I think maybe they figure they can hide their spam crap in old questions and nobody will notice it.

Mimishu1995's avatar

@jca2 that seems counterproductive to me. A spammer’s goal is to get people to see their link as much as possible. If they try to hide it then who will give them their precious clicks?

I think the explanation is much more simple: they’re just trying to match their links to the threads that are the most relevant to the links. For example a spammer with a link to a car service will most likely spam on threads about cars. It’s a simple logic that you have to market your stuff to people who actually have a demand, and most spammers aren’t familiar with the site and have no way to know which threads are active. It just so happens that most threads they deem profitable are old.

Demosthenes's avatar

I don’t know. The usual guy who shows up every now and then talking about his penis used to mostly spam my questions because it was a run-in with me that led to his initial banning and recurrent behavior (as far as I know—I don’t remember this going on before that run-in with me). Now he seems to spam recently-asked questions as well as old ones and I’m not sure of the nature of the pattern, if there is one.

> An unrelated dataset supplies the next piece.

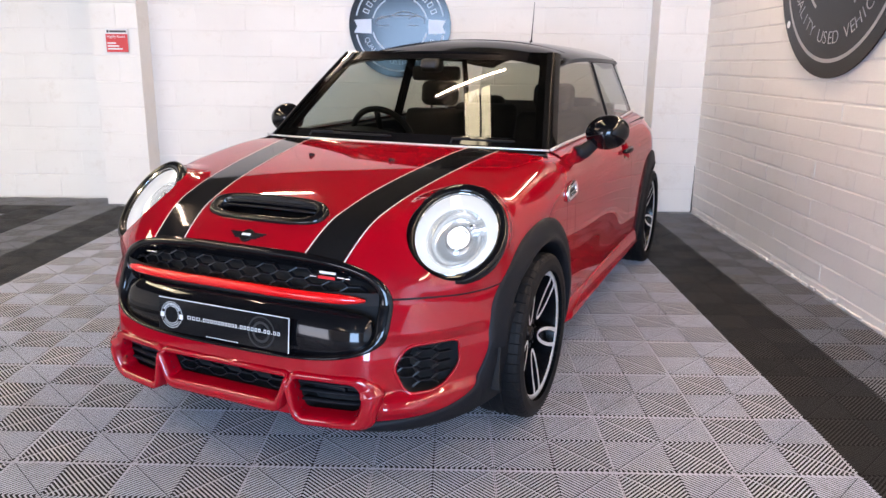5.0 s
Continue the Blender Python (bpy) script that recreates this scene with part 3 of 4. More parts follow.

The older questions seem chosen at random.

Mimishu1995's avatar

@Demosthenes if that’s the same person I’m thinking about, that isn’t a spammer by definition. It’s a troll who looks like he wants to get even with this site.

canidmajor's avatar

The spammers who are selling stuff probably do a google search for certain words/phrases and questions come up from many sites, they go to those.

Yellowdog's avatar

But some are completely random. A question is about Maple Syrup production from 2017, and the spammer wants to sell you best Konkas in Dehli Mspherson.

Mimishu1995's avatar

@Yellowdog There is also this possibility. See the “related” section over there? Spammers could assume that the related section is for popular questions, considering that some threads being displayed have a good amount of posts. They could assume that the related section works the same way as the recommendation section on Youtube. When you do marketing, if you don’t target places with “ideal” audience, at least target places with a high concentration of people. I think so, because I used to look at the same place when I was a newbie. I just offered real answers instead of spamming :D

Keep in mind that a lot of spammers don’t speak good English, and many of them come from Asian countries like India, where Facebook and Youtube are extremely popular. It wouldn’t surprise me if the spammers really apply Youtube logic on this place.

That is, assuming that the spammers are human. I don’t really have an answer in the case of bots.